Saturday, June 11, 2011

Cave Paintings

Evan and I saw Werner Herzog's "Cave of Forgotten Dreams" in 3D earlier this week. It has me thinking a lot about the nature of humans. Werner Herzog is kind of hilarious in that he earnestly and honestly sets out to understand the human condition with each documentary he makes - all in a heavy German accent. He is one of Evan's heroes so I am obliged to give him a chance, and I am glad that I have.

Herzog was given special, albeit limited access to film the Chauvet Cave by the French government. Discovered in the early 1990s, these are the oldest cave paintings to ever be found. This film gives some history, musings and interviews from the scientists, archaeologists and art historians, but mostly because it is shot in 3D, it sets out to give the audience the experience of walking in the cave - a sojourn most of us should not and will not ever make. (A nearby cave painting was opened up to the public and subsequently grew mold on the paintings because of the tourists' breath.)

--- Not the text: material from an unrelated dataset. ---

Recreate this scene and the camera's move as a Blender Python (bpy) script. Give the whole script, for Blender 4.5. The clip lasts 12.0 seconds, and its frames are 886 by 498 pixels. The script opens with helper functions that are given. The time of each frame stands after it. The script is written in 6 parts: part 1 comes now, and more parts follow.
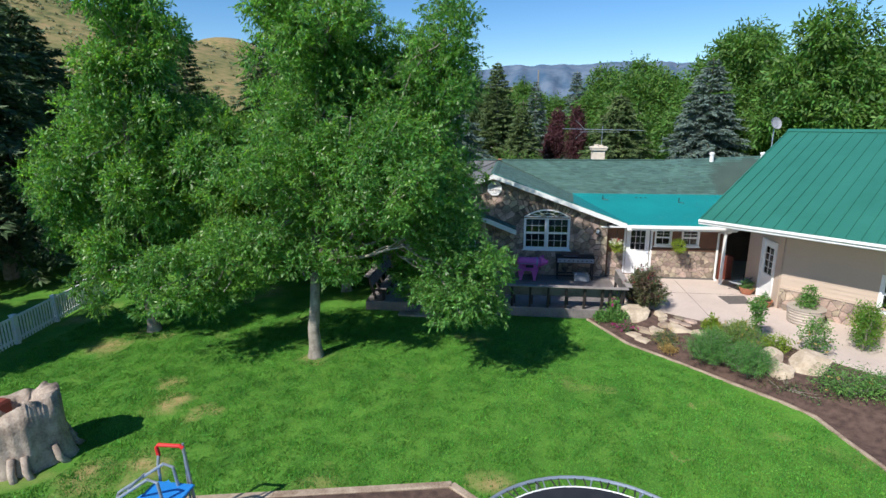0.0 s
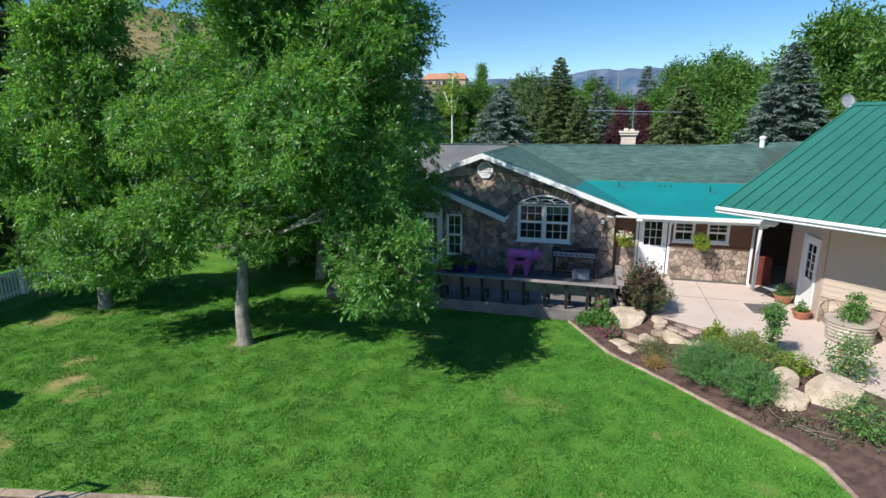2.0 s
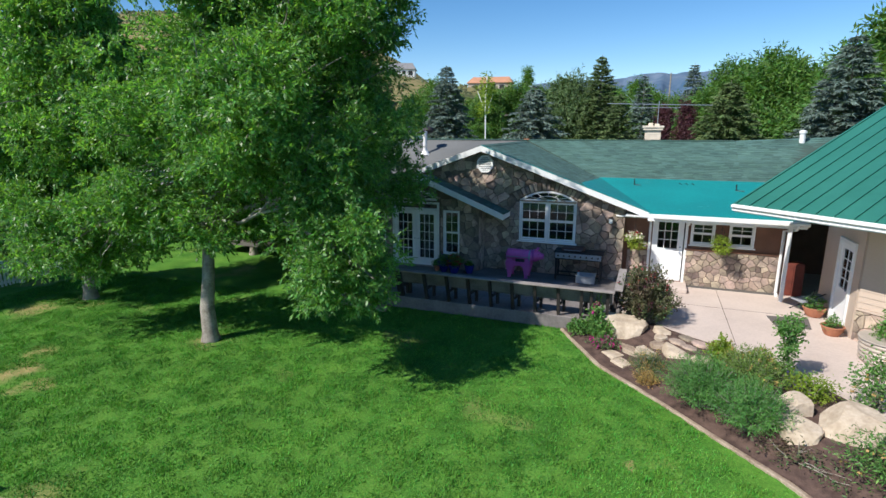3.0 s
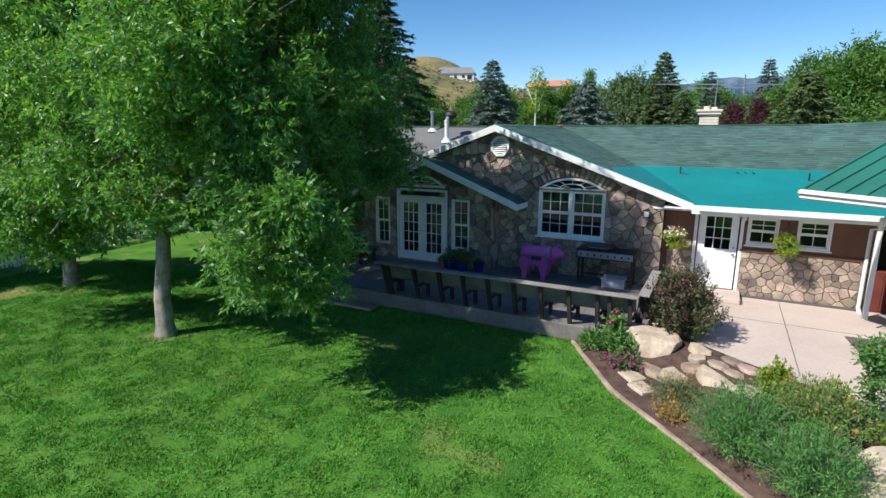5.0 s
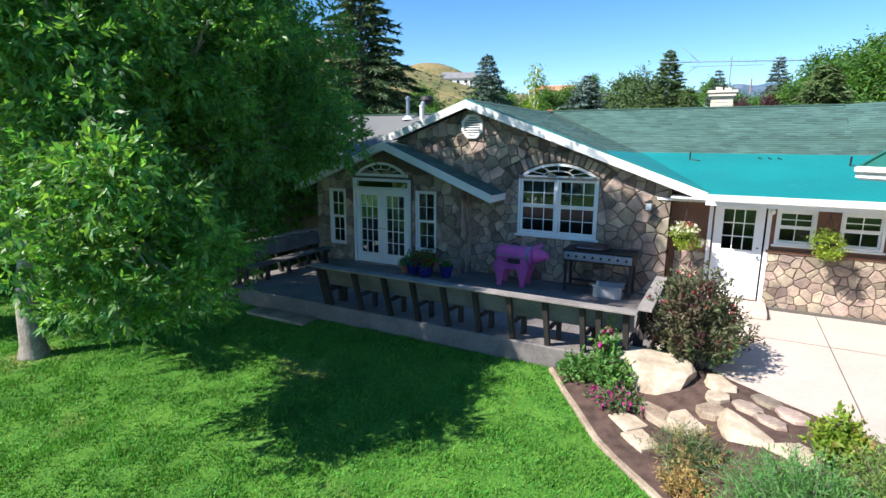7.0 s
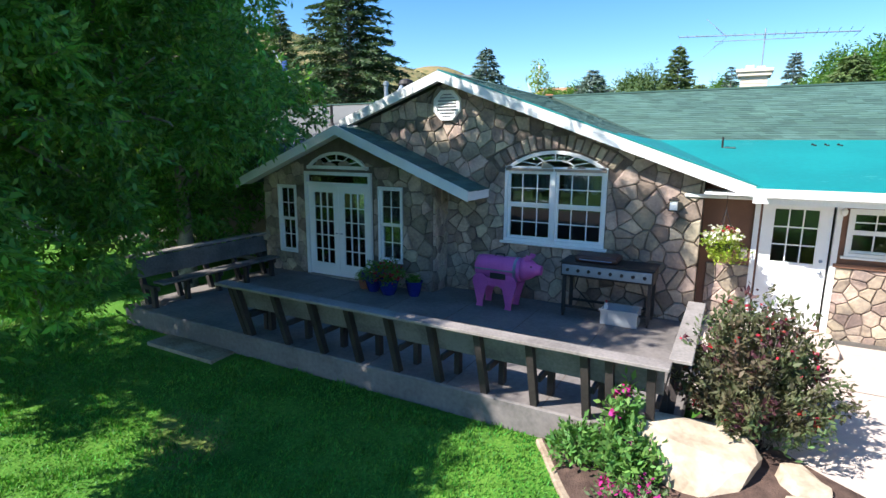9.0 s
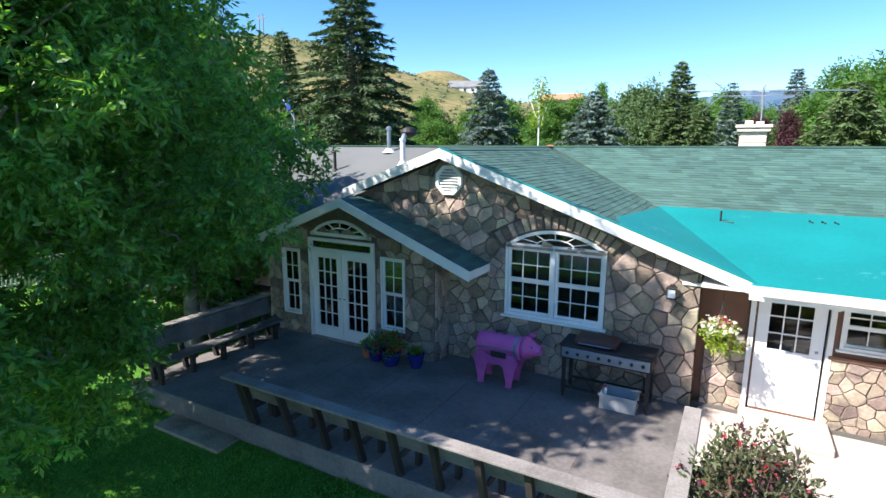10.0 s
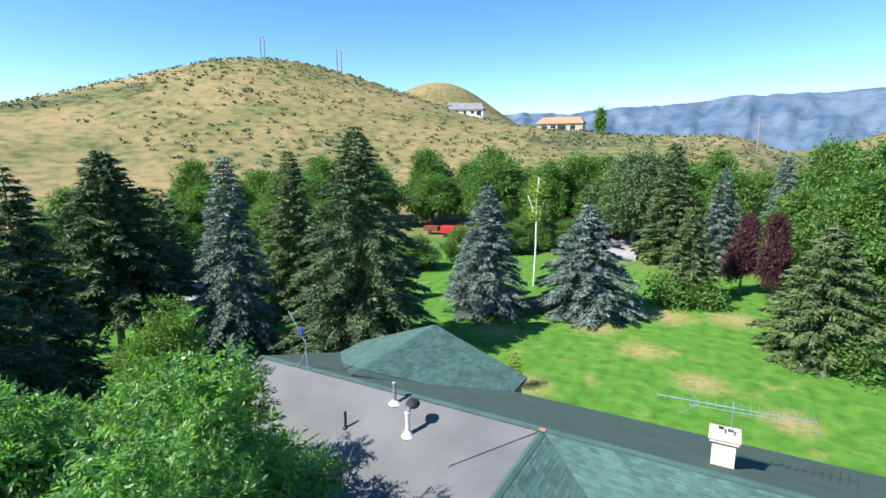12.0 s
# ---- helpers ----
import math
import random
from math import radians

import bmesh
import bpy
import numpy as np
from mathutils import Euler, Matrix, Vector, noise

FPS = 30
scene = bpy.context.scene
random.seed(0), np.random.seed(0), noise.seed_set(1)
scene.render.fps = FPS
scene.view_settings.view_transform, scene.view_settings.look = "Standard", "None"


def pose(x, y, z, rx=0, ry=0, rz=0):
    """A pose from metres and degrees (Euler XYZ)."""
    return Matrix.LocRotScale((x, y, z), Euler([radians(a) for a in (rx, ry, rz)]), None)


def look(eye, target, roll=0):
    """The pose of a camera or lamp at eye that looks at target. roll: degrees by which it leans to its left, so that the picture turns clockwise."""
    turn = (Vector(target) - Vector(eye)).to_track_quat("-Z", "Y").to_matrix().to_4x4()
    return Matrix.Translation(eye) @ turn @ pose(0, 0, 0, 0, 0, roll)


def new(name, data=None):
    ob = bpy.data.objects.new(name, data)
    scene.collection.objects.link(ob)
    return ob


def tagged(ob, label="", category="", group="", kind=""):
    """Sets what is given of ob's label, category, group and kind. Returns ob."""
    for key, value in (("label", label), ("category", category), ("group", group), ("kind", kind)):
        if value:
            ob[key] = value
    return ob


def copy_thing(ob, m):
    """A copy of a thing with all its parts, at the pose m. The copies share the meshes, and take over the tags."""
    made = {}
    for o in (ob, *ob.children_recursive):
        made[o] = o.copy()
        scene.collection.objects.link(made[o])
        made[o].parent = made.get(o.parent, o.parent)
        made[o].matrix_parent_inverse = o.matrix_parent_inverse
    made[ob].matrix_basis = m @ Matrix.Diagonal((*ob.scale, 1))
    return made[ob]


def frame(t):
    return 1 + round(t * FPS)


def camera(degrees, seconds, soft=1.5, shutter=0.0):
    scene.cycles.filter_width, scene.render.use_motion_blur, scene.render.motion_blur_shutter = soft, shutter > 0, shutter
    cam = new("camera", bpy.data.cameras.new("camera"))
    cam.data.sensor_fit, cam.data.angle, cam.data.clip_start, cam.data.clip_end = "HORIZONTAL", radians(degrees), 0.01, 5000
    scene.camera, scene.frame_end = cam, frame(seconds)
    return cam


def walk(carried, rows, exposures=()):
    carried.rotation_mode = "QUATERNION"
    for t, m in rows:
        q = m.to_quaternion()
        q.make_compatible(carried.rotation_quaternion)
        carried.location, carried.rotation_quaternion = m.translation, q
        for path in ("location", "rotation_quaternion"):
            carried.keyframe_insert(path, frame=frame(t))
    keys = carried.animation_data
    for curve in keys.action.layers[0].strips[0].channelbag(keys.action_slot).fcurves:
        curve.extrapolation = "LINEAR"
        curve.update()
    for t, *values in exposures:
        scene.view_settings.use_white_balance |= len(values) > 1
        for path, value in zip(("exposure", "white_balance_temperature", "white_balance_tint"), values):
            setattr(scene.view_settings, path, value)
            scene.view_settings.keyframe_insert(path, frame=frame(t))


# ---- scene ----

One of the things that struck me most about this is first - how old we are as a species. The oldest paintings in that cave were made 32,000 years ago. Some of the newer paintings in the cave were made about 5,000 years later. Think about that. That is the entire space of written human history - doing the same exact thing they did 5,000 years before.

One of the French archeologists was asked by Herzog what he thought it meant to him to be human, to be a homo sopien, especially when these early caver painters existed at the same time as Neanderthals. To paraphrase, the archeologist said, "Sapien means to know. We do not know. We are homo spiritual. We want to know. That is what defines us."

Another archeologists, Jean Clottes, expands on this idea in the New Yorker article that inspired Herzog to make the film in the first place.

“You can advance a scientific hypothesis without claiming certainty,” Clottes told me one evening. “Everyone agrees that the paintings are, in some way, religious. I’m not a believer myself, and I’m certainly not a mystic. But Homo sapiens is Homo spiritualis. The ability to make tools defines us less than the need to create belief systems that influence nature. And shamanism is the most prevalent belief system of hunter-gatherers.”